Things change. At a certain point in time, phenoma that seem impervious suddenly end. Predicting these changes are impossible, and at the precise moment of change, the thing that was is forever lost. The vacuum must be filled with something new. This master thesis stands at such a point – it attempts to momentarily bind these threads from the past to create a catalyst for new processes and the remembrance of others.
The analysis tries to identify these agents and shifts in the context of a large natural object – the Pärnu River – chosen for it’s capability of being at the same time, as an object, completely imaginable and understandable at a moments notice, but alternatively hiding within itself many subjective themes and secrets.
How to plan into the rural? Copying methods and processes of city-planning is a dangerous route and disqualifies a possible set of tools and planning practices which have to be identified site-specifically. The questions of practicality and economic profits stem from short-term vision and the convergence of the architectural scene into the Estonian capitol, Tallinn.

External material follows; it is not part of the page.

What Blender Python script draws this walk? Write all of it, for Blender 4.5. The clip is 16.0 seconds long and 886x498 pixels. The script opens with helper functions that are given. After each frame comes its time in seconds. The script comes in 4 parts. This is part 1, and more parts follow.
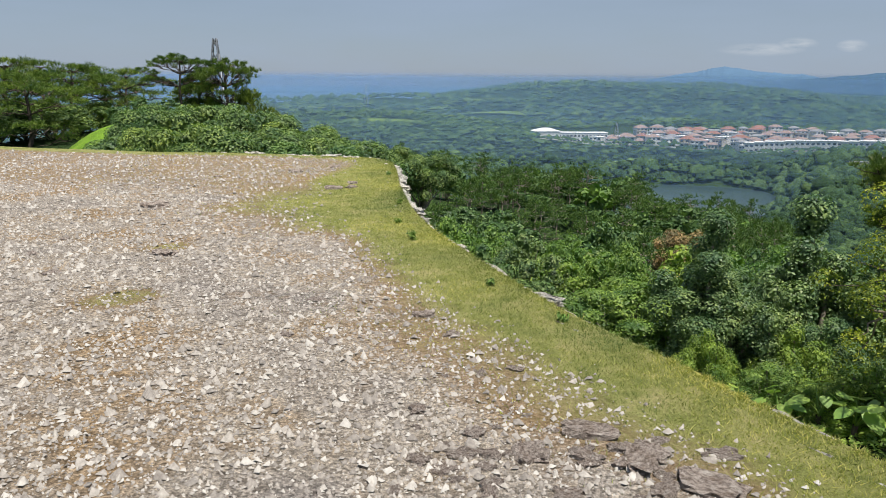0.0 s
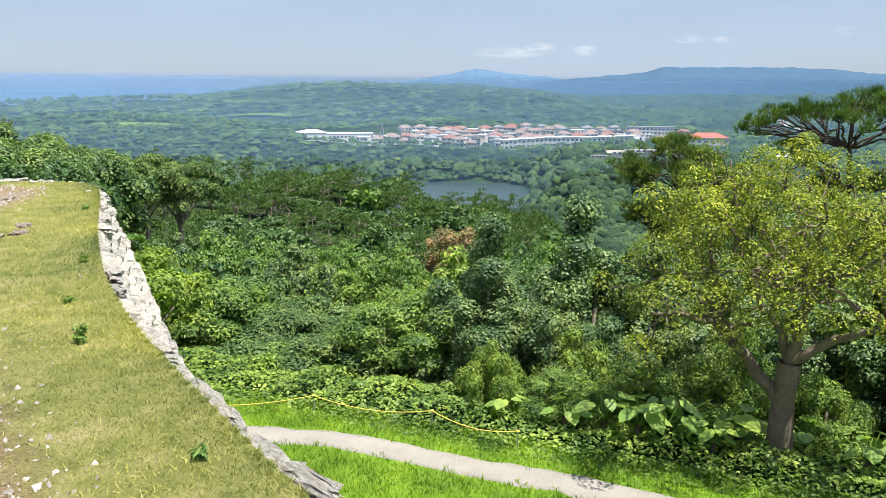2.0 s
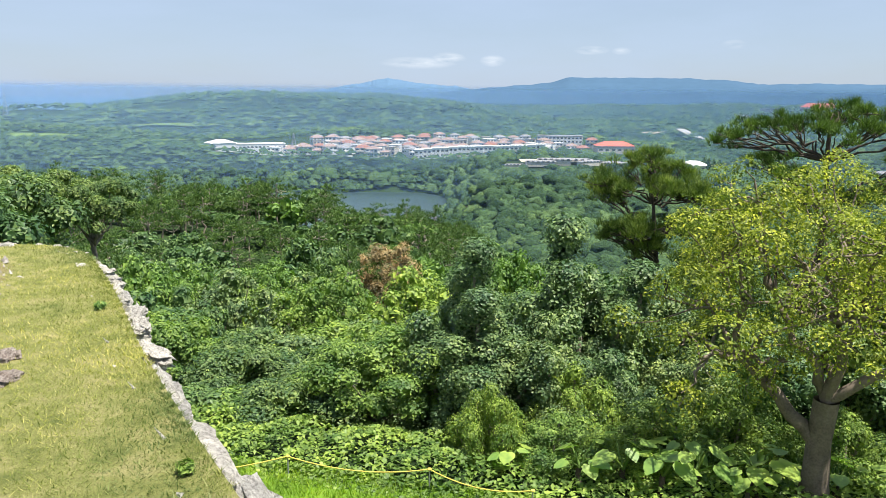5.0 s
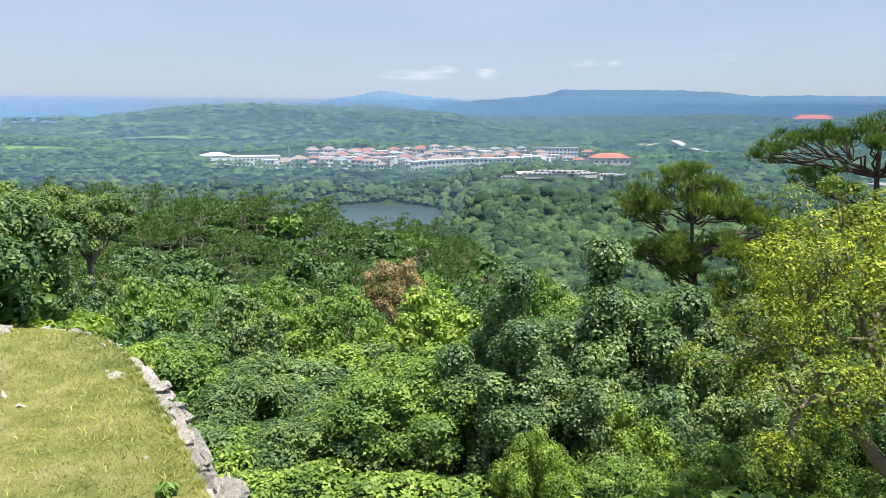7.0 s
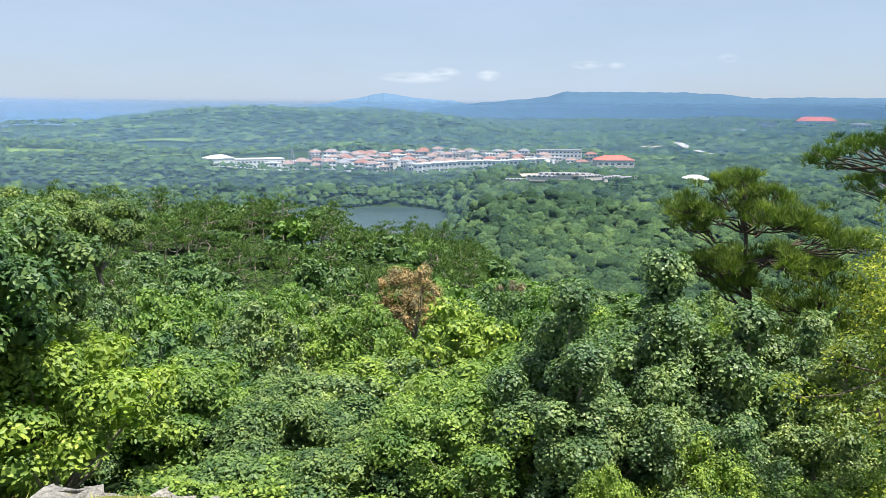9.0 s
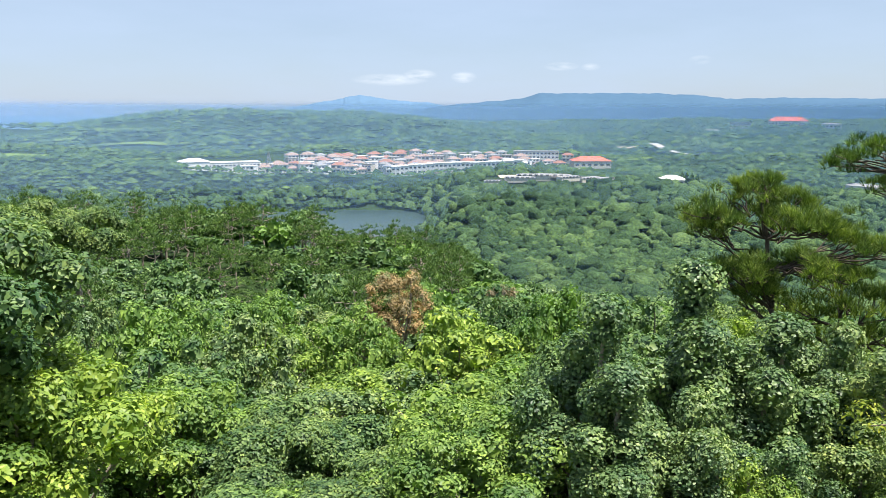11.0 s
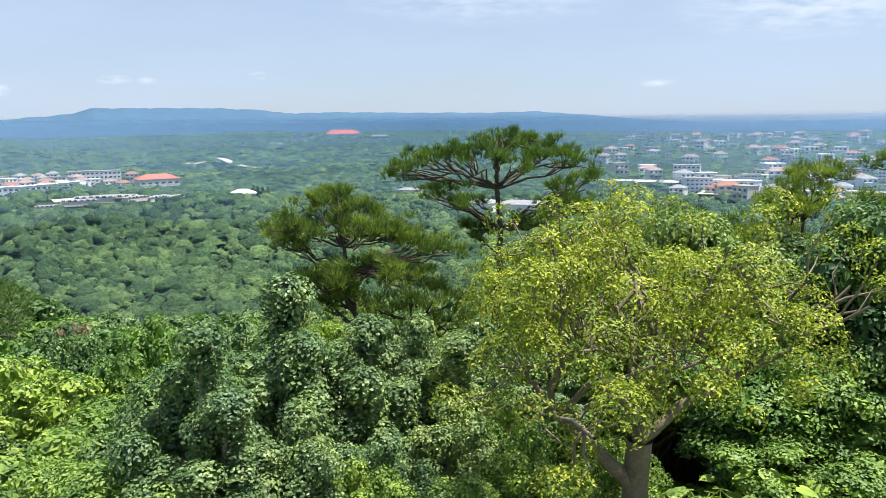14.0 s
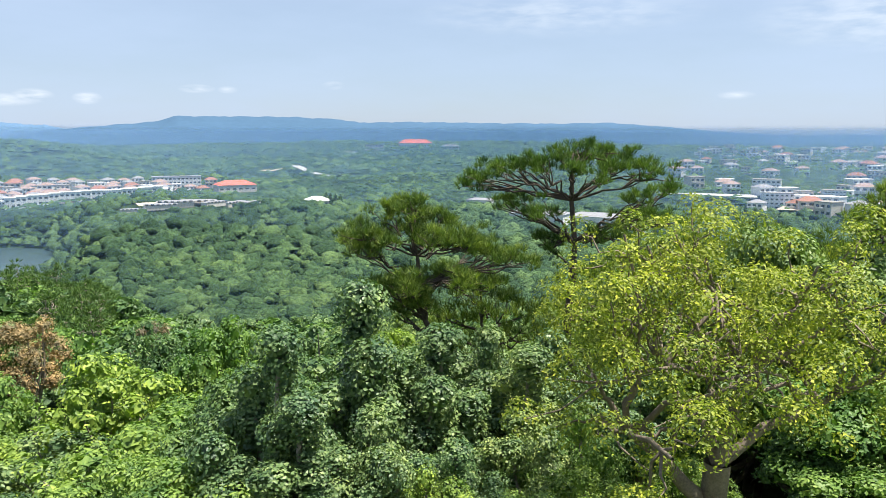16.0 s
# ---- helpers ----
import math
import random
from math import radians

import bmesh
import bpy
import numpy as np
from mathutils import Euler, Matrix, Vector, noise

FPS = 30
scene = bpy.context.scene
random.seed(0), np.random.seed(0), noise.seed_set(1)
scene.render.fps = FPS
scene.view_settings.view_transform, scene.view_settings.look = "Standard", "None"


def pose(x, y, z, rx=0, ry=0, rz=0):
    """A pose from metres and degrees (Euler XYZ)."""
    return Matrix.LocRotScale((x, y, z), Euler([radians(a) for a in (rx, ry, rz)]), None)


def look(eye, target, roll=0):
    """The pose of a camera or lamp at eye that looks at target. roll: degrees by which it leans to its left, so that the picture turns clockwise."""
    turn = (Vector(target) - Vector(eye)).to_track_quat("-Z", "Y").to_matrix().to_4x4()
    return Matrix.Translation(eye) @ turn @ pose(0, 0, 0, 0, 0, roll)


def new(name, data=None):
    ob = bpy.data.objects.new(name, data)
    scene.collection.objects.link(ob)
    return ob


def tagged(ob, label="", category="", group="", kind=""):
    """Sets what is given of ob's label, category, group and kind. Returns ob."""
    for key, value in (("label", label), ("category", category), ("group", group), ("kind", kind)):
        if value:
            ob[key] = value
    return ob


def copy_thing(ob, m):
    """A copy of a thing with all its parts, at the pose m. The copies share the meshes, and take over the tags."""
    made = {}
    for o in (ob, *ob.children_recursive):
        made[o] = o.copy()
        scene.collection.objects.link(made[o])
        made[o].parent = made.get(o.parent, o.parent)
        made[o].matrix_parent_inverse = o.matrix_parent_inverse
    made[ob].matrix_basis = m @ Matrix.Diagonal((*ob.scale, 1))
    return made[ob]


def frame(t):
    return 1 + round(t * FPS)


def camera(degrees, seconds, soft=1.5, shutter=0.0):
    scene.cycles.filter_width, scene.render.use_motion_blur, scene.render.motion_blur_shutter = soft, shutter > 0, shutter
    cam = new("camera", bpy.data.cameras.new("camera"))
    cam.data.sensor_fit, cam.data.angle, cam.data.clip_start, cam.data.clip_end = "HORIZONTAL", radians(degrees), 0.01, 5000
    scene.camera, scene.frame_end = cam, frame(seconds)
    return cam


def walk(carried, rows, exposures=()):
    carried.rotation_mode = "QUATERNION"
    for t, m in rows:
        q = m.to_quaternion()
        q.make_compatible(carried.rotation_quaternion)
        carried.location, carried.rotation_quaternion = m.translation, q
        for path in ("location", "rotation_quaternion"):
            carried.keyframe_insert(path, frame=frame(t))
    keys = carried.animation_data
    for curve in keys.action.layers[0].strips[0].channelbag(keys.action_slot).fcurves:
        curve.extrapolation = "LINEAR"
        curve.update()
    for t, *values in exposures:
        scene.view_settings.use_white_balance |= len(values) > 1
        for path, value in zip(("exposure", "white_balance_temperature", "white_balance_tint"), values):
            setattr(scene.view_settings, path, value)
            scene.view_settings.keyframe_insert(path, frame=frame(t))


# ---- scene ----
cam = camera(59.8, 16.0, 0.7)
METRES, EYE, TILT, LEAN, TURN = 14.0, 1.5, -12.3, -0.4, 0.0
ROWS = [
    (0.0, 0.0, 0.0, 0.0, -0.0, 0.0, 0.0),
    (0.5, 0.0158, 0.0471, 0.0106, -6.82, -0.07, 1.48),
    (1.0, 0.0218, 0.093, 0.0212, -11.41, -0.21, 2.47),
    (1.5, 0.0303, 0.1369, 0.0299, -14.51, -0.36, 3.12),
    (2.0, 0.0311, 0.1781, 0.0359, -16.72, -0.44, 3.51),
    (2.5, 0.0284, 0.2203, 0.045, -18.68, -0.53, 3.88),
    (3.0, 0.0138, 0.2628, 0.0528, -20.42, -0.63, 4.2),
    (5.5, -0.0553, 0.4671, 0.1026, -23.33, -0.01, 4.73),
    (6.0, -0.0582, 0.5101, 0.1123, -23.47, 0.26, 4.78),
    (6.5, -0.0665, 0.5549, 0.1212, -23.56, 0.49, 4.82),
    (7.0, -0.066, 0.5986, 0.1296, -23.57, 0.62, 4.87),
    (7.5, -0.0748, 0.639, 0.1392, -23.56, 0.73, 4.88),
    (8.0, -0.0836, 0.6768, 0.148, -23.5, 0.76, 4.88),
    (8.5, -0.0919, 0.717, 0.1567, -23.43, 0.79, 4.88),
    (11.0, -0.1264, 0.8941, 0.1965, -25.14, 0.77, 5.49),
    (11.5, -0.1323, 0.9077, 0.2028, -28.65, 0.49, 6.34),
    (12.0, -0.1293, 0.9187, 0.2092, -34.19, -0.03, 7.57),
    (12.5, -0.1311, 0.9207, 0.2132, -40.86, -0.8, 8.85),
    (13.0, -0.1285, 0.9188, 0.2111, -47.38, -1.62, 9.93),
    (13.5, -0.1274, 0.9178, 0.211, -52.59, -2.32, 10.63),
    (14.0, -0.1276, 0.9181, 0.2103, -56.16, -2.73, 11.02),
    (14.5, -0.125, 0.9185, 0.2102, -58.2, -2.85, 11.15),
    (15.0, -0.1253, 0.9202, 0.2107, -58.19, -2.63, 11.02),
    (15.5, -0.1272, 0.9241, 0.2122, -55.78, -2.02, 10.58),
    (16.0, -0.1335, 0.9277, 0.2132, -50.93, -1.04, 9.81),
]
walk(cam, [(t, pose(0, 0, EYE, TILT, LEAN, TURN) @ pose(METRES * x, METRES * y, METRES * z, 90 + pitch, roll, yaw)) for t, x, y, z, yaw, pitch, roll in ROWS],
     [(0.0, 0.40), (0.7, 0.66), (1.5, 0.95), (2.4, 1.05), (8.5, 1.1), (11.0, 1.2), (16.0, 1.2)])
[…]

Through identifiyng key processes in the area the project aims to introduce different communities and interests into a singular being thus creating a community that can sustain the long term goals in the area. These goals range from planting new forests to increase species-migration in the area to rehabilitating a peat-quarry.
The experience of nature is deeply personal. Bound into the large-scale interventions and symbioses are human-scale activities and experiences. The sensation of soft clay and the achievement of creating something, the tired body relaxing in a sauna.
One of the main methods of analysis was the empirical collection of data. For this I visited the sites at different times of the year and also cayaked through my area of interest. Secondarily, I analysed and compared different layers of historical maps and data provided by Maa-amet. Thirdly, I scoured the internet for everything to do with the Pärnu river – from Facebook posts to old newspapers.
The goal of this project is to introduce a foundation on which future actions take place on. Building foundations are also extremely important in the architectural project, as most of my constructional concepts have to do with impoving ground conditions – such as stabilizing the water system of Kavasoo bog or the repurposing of a soviet animal barn.